▶ _DIRECTION_
Below is a listing; restate from it, character for character, the lines beginning at the line holding "setattr(scene.view_settings, path, value)" and ending at the line holding "scene.view_settings.keyframe_insert(path, frame=frame(t))", both included.

▶ _SUPPLIED INFORMATION_
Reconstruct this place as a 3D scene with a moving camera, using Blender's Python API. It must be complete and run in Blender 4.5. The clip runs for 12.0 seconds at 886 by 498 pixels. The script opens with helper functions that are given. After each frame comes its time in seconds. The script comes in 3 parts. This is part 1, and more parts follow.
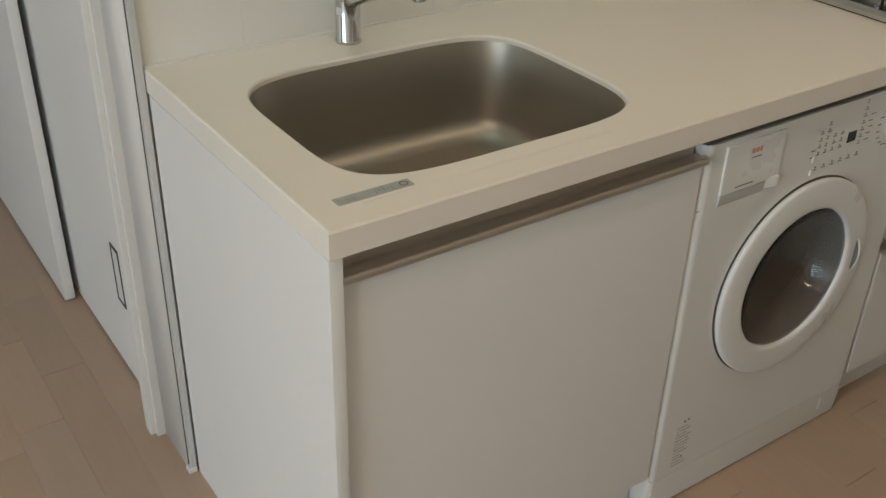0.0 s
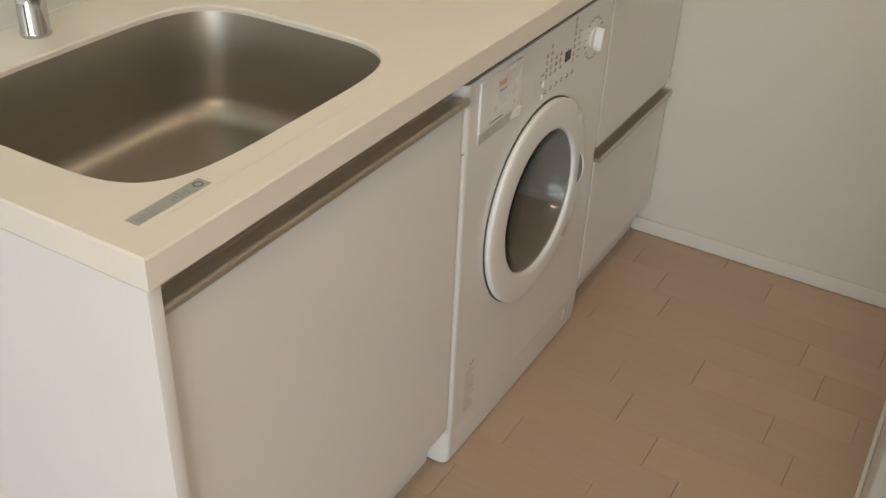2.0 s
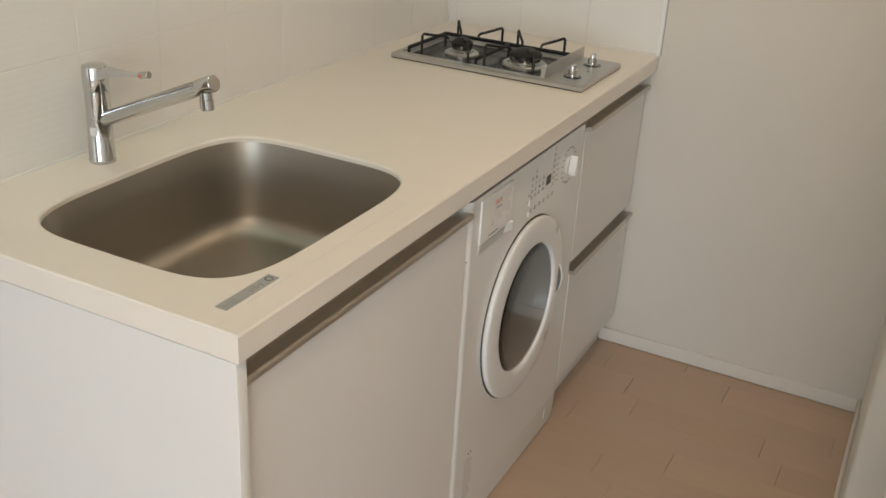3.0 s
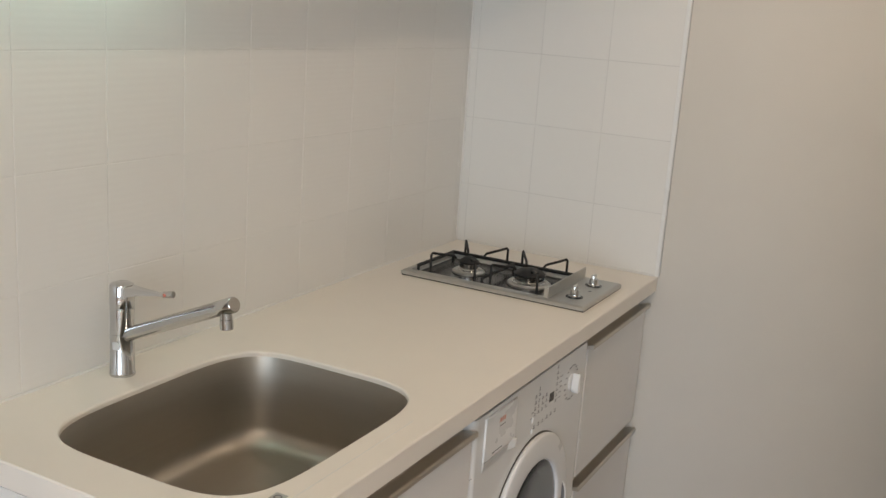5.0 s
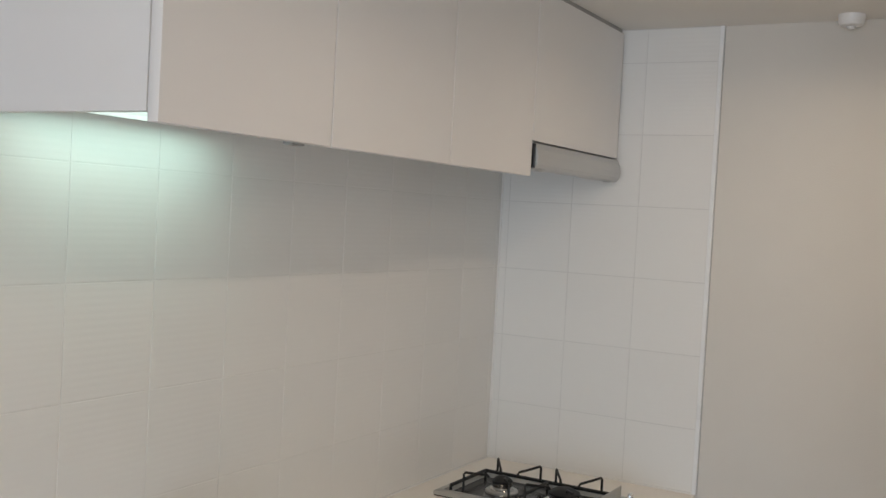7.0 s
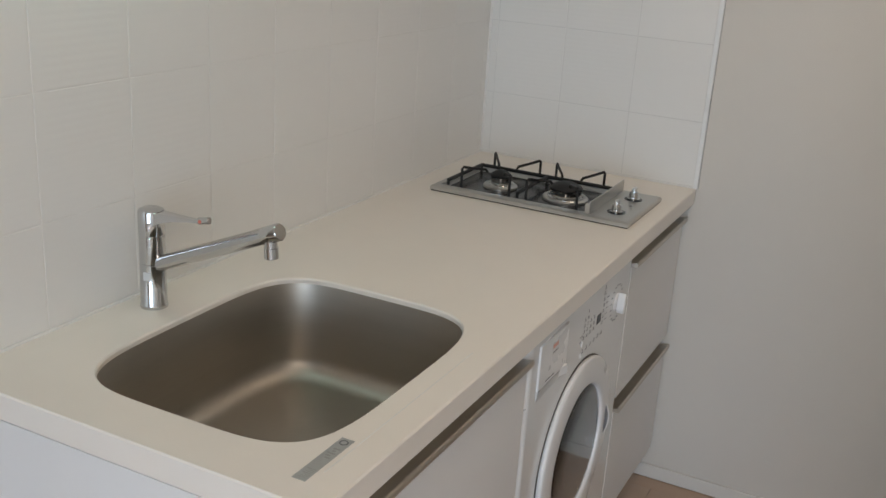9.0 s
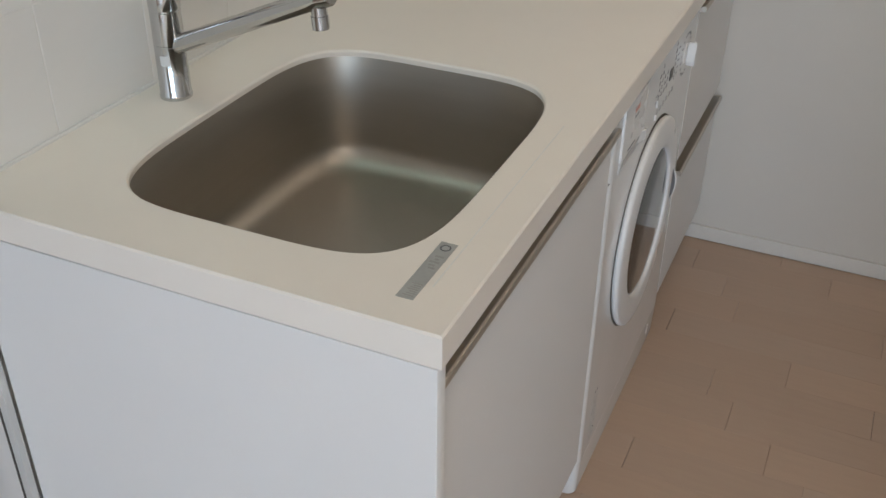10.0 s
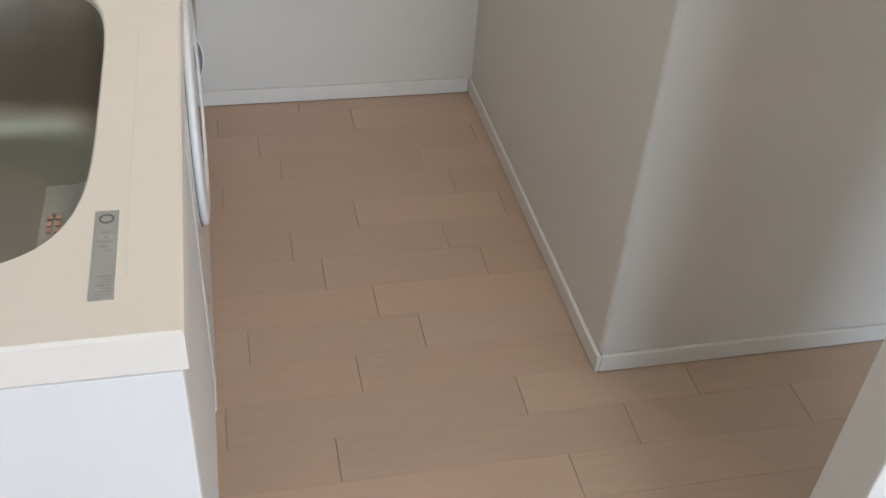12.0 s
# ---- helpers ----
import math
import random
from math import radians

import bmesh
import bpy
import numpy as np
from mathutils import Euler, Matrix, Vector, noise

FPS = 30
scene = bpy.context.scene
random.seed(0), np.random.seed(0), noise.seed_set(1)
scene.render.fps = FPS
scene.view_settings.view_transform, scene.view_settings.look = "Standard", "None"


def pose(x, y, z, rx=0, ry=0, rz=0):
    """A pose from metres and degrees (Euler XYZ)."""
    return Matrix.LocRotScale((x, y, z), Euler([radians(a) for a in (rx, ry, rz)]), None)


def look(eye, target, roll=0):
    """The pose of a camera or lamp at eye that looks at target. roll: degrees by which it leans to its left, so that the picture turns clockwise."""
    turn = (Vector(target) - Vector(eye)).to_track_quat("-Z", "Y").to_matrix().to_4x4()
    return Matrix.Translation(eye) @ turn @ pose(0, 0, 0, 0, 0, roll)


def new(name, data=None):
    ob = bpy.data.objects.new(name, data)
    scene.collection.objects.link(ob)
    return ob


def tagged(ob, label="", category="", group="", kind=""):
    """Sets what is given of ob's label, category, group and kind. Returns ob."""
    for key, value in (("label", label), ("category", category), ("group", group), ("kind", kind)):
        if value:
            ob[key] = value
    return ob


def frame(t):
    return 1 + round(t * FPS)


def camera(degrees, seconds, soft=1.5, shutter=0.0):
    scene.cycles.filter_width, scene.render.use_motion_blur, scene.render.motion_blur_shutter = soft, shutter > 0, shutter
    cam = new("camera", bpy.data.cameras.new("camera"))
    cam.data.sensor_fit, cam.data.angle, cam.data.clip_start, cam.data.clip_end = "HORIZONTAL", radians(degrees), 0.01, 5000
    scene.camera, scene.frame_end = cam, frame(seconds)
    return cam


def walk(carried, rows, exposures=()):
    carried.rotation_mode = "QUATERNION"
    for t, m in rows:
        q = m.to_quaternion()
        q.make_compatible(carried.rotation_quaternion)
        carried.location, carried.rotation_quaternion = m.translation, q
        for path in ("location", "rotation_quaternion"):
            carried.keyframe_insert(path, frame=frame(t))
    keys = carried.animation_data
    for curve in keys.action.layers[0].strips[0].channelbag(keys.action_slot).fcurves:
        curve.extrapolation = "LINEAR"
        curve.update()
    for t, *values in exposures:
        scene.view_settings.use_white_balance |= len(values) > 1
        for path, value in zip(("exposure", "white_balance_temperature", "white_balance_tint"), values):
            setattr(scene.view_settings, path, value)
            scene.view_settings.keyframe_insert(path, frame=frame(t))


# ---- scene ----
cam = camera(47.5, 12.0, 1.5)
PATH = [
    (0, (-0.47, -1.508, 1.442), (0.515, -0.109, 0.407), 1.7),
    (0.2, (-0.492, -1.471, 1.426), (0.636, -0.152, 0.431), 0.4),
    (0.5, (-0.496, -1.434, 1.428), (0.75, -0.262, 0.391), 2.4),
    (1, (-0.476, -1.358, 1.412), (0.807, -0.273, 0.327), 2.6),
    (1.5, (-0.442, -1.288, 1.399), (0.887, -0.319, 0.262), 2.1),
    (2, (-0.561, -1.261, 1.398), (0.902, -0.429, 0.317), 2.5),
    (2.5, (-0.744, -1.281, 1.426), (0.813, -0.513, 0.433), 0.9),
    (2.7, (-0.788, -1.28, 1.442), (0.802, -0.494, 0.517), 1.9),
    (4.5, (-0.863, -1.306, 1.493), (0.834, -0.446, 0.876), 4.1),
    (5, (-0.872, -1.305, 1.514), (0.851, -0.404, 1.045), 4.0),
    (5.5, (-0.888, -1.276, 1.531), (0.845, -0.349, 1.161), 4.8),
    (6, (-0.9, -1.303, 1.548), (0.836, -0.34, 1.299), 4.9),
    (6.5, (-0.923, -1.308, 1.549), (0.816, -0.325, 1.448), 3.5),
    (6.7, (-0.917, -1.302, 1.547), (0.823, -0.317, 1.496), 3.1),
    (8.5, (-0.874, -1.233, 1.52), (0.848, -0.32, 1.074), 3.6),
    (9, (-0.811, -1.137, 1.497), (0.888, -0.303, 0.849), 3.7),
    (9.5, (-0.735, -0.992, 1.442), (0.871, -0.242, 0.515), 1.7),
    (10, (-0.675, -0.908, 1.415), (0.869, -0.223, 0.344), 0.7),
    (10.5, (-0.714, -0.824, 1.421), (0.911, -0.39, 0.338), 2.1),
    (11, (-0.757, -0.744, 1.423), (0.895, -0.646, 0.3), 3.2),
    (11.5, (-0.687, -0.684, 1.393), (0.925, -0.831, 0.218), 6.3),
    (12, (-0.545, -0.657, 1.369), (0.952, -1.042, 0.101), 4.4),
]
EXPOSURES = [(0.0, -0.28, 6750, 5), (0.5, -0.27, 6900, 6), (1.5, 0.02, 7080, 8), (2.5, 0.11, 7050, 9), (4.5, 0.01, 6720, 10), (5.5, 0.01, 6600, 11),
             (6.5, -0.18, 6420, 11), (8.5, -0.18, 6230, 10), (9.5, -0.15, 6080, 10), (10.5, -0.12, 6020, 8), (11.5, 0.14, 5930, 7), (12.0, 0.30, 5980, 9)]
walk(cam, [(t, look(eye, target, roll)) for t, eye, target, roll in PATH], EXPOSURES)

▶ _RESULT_
            setattr(scene.view_settings, path, value)
            scene.view_settings.keyframe_insert(path, frame=frame(t))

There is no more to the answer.